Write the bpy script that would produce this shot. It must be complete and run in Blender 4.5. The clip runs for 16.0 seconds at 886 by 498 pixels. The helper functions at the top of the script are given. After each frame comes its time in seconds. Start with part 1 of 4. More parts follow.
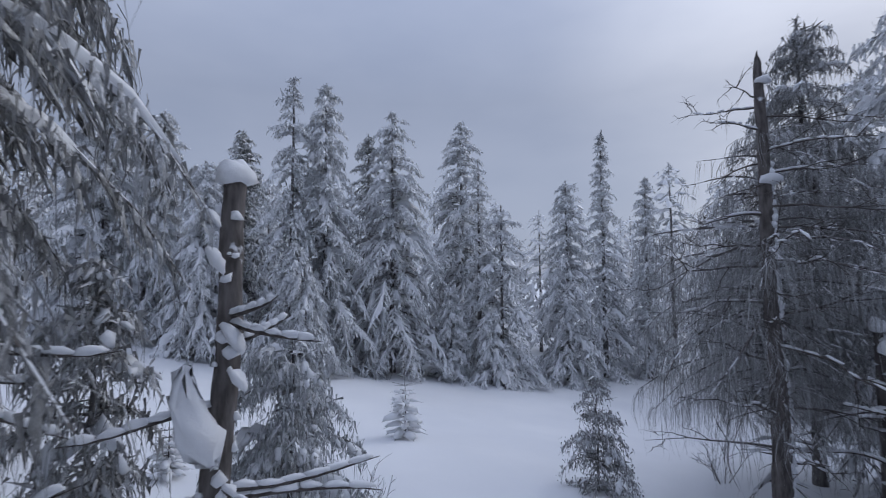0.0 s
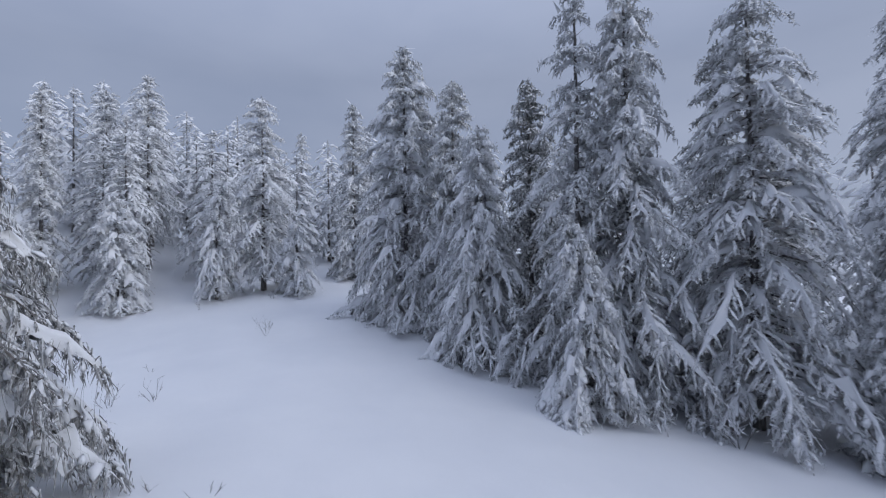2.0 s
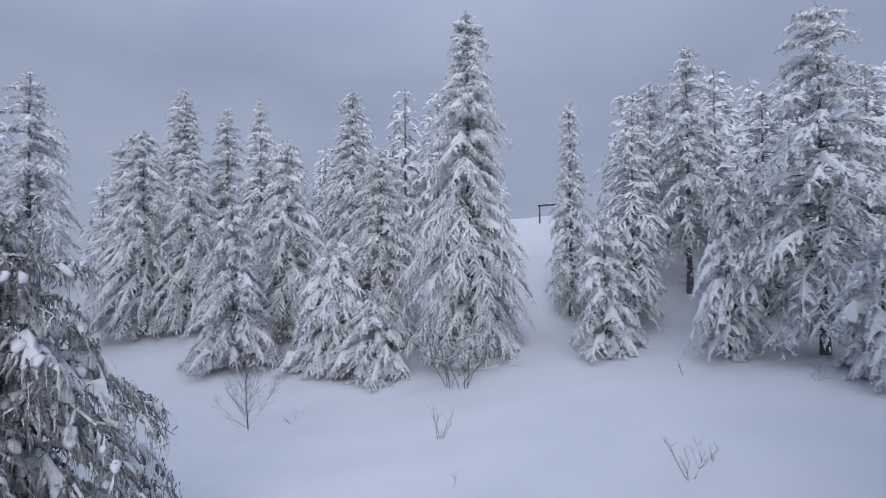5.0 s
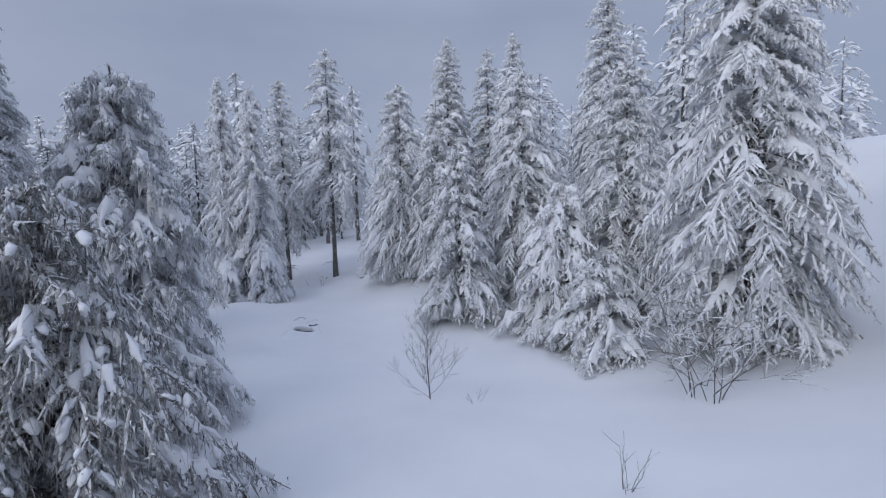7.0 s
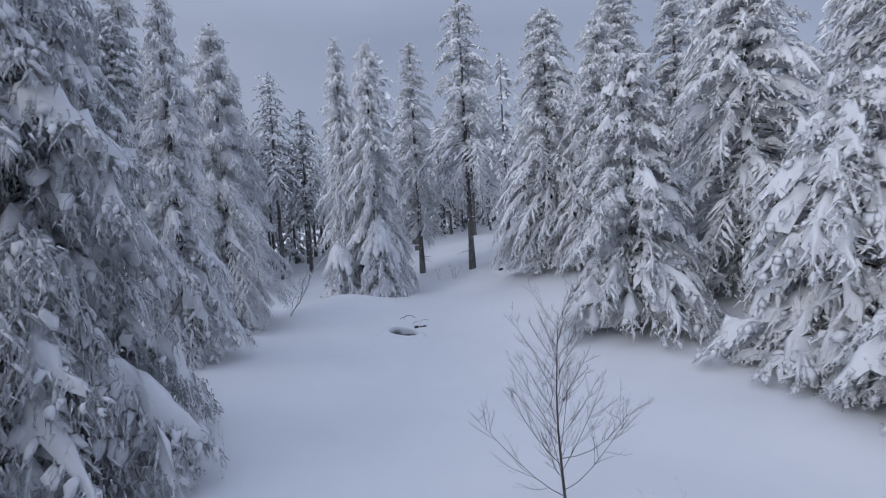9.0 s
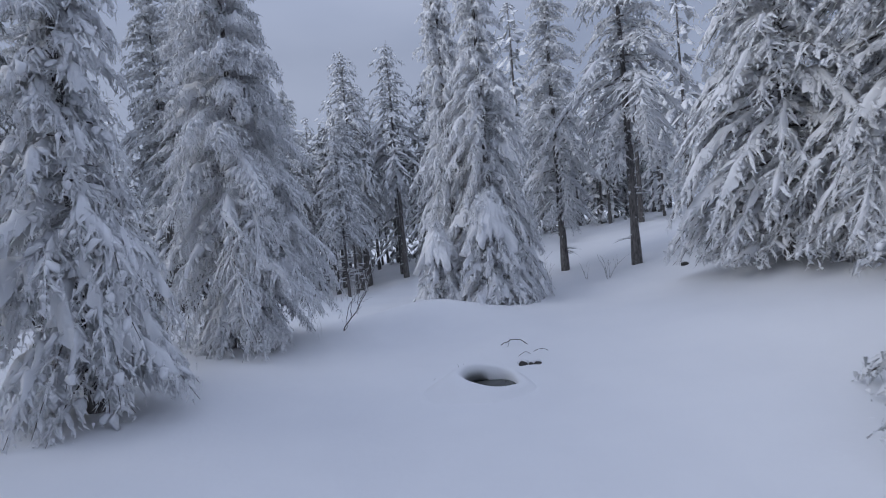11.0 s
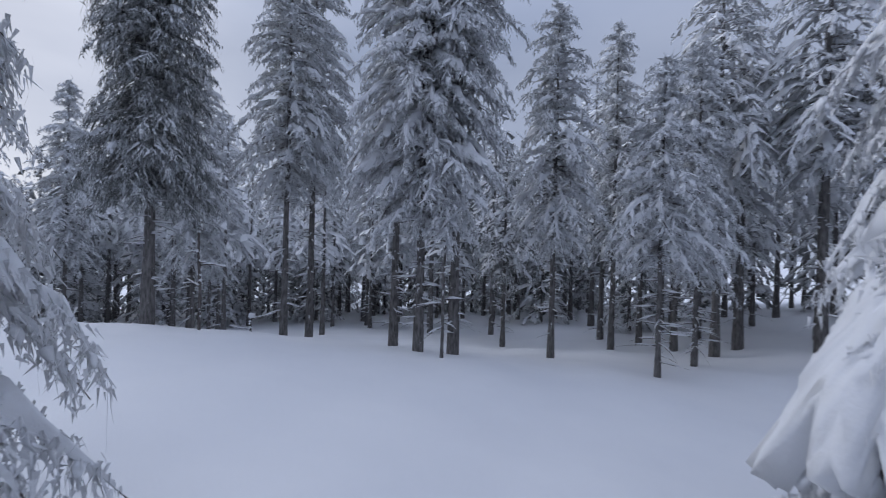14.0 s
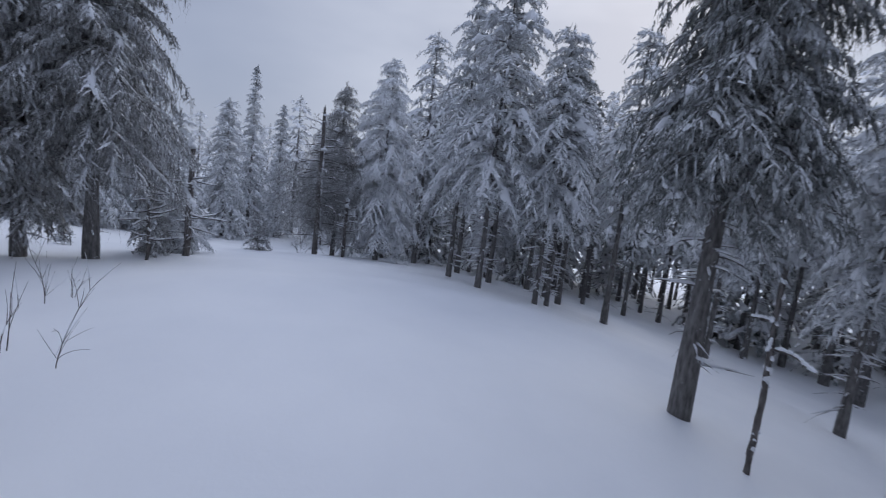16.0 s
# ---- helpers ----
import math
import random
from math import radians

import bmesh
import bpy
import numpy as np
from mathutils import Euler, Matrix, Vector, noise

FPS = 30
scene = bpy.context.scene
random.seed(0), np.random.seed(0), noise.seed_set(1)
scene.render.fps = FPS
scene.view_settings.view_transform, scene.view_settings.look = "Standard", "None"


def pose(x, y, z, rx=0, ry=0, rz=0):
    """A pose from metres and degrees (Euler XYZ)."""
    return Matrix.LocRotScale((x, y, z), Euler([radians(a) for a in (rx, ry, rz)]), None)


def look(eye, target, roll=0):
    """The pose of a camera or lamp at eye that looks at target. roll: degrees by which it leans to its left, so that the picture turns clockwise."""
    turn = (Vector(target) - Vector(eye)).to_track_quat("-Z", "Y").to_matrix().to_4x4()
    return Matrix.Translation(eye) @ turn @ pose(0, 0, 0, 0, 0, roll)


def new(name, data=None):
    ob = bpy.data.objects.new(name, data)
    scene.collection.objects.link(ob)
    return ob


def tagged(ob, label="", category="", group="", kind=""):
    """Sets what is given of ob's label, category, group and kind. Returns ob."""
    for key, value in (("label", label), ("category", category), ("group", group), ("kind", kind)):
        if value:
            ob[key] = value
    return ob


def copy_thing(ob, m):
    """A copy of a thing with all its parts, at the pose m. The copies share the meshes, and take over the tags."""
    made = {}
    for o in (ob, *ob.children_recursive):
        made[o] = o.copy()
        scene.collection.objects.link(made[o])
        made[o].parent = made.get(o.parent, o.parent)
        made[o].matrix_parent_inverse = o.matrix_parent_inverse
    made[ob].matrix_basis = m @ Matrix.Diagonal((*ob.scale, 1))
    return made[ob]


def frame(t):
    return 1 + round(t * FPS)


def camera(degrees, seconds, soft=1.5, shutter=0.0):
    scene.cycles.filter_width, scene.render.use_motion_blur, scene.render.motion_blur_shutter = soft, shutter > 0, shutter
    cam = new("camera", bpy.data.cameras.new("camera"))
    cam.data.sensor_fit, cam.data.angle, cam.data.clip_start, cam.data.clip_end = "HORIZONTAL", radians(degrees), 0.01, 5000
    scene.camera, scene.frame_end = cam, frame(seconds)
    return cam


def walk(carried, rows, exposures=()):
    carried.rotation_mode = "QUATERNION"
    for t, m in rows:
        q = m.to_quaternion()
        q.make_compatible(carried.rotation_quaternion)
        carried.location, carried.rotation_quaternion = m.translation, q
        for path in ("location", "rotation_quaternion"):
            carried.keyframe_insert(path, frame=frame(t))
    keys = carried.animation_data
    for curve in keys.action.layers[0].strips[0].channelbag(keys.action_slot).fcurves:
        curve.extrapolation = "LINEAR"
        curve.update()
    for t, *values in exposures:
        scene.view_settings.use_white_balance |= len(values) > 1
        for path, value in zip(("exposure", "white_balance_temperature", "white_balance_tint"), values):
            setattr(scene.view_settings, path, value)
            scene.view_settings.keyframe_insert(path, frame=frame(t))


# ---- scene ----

→ **TASK TO COMPLETE**
Reproduce the whole listing word for word, setting aside any pictures.

→ **EXPECTED ANSWER**
Write the bpy script that would produce this shot. It must be complete and run in Blender 4.5. The clip runs for 16.0 seconds at 886 by 498 pixels. The helper functions at the top of the script are given. After each frame comes its time in seconds. Start with part 1 of 4. More parts follow.
0.0 s
2.0 s
5.0 s
7.0 s
9.0 s
11.0 s
14.0 s
16.0 s
# ---- helpers ----
import math
import random
from math import radians

import bmesh
import bpy
import numpy as np
from mathutils import Euler, Matrix, Vector, noise

FPS = 30
scene = bpy.context.scene
random.seed(0), np.random.seed(0), noise.seed_set(1)
scene.render.fps = FPS
scene.view_settings.view_transform, scene.view_settings.look = "Standard", "None"


def pose(x, y, z, rx=0, ry=0, rz=0):
    """A pose from metres and degrees (Euler XYZ)."""
    return Matrix.LocRotScale((x, y, z), Euler([radians(a) for a in (rx, ry, rz)]), None)


def look(eye, target, roll=0):
    """The pose of a camera or lamp at eye that looks at target. roll: degrees by which it leans to its left, so that the picture turns clockwise."""
    turn = (Vector(target) - Vector(eye)).to_track_quat("-Z", "Y").to_matrix().to_4x4()
    return Matrix.Translation(eye) @ turn @ pose(0, 0, 0, 0, 0, roll)


def new(name, data=None):
    ob = bpy.data.objects.new(name, data)
    scene.collection.objects.link(ob)
    return ob


def tagged(ob, label="", category="", group="", kind=""):
    """Sets what is given of ob's label, category, group and kind. Returns ob."""
    for key, value in (("label", label), ("category", category), ("group", group), ("kind", kind)):
        if value:
            ob[key] = value
    return ob


def copy_thing(ob, m):
    """A copy of a thing with all its parts, at the pose m. The copies share the meshes, and take over the tags."""
    made = {}
    for o in (ob, *ob.children_recursive):
        made[o] = o.copy()
        scene.collection.objects.link(made[o])
        made[o].parent = made.get(o.parent, o.parent)
        made[o].matrix_parent_inverse = o.matrix_parent_inverse
    made[ob].matrix_basis = m @ Matrix.Diagonal((*ob.scale, 1))
    return made[ob]


def frame(t):
    return 1 + round(t * FPS)


def camera(degrees, seconds, soft=1.5, shutter=0.0):
    scene.cycles.filter_width, scene.render.use_motion_blur, scene.render.motion_blur_shutter = soft, shutter > 0, shutter
    cam = new("camera", bpy.data.cameras.new("camera"))
    cam.data.sensor_fit, cam.data.angle, cam.data.clip_start, cam.data.clip_end = "HORIZONTAL", radians(degrees), 0.01, 5000
    scene.camera, scene.frame_end = cam, frame(seconds)
    return cam


def walk(carried, rows, exposures=()):
    carried.rotation_mode = "QUATERNION"
    for t, m in rows:
        q = m.to_quaternion()
        q.make_compatible(carried.rotation_quaternion)
        carried.location, carried.rotation_quaternion = m.translation, q
        for path in ("location", "rotation_quaternion"):
            carried.keyframe_insert(path, frame=frame(t))
    keys = carried.animation_data
    for curve in keys.action.layers[0].strips[0].channelbag(keys.action_slot).fcurves:
        curve.extrapolation = "LINEAR"
        curve.update()
    for t, *values in exposures:
        scene.view_settings.use_white_balance |= len(values) > 1
        for path, value in zip(("exposure", "white_balance_temperature", "white_balance_tint"), values):
            setattr(scene.view_settings, path, value)
            scene.view_settings.keyframe_insert(path, frame=frame(t))


# ---- scene ----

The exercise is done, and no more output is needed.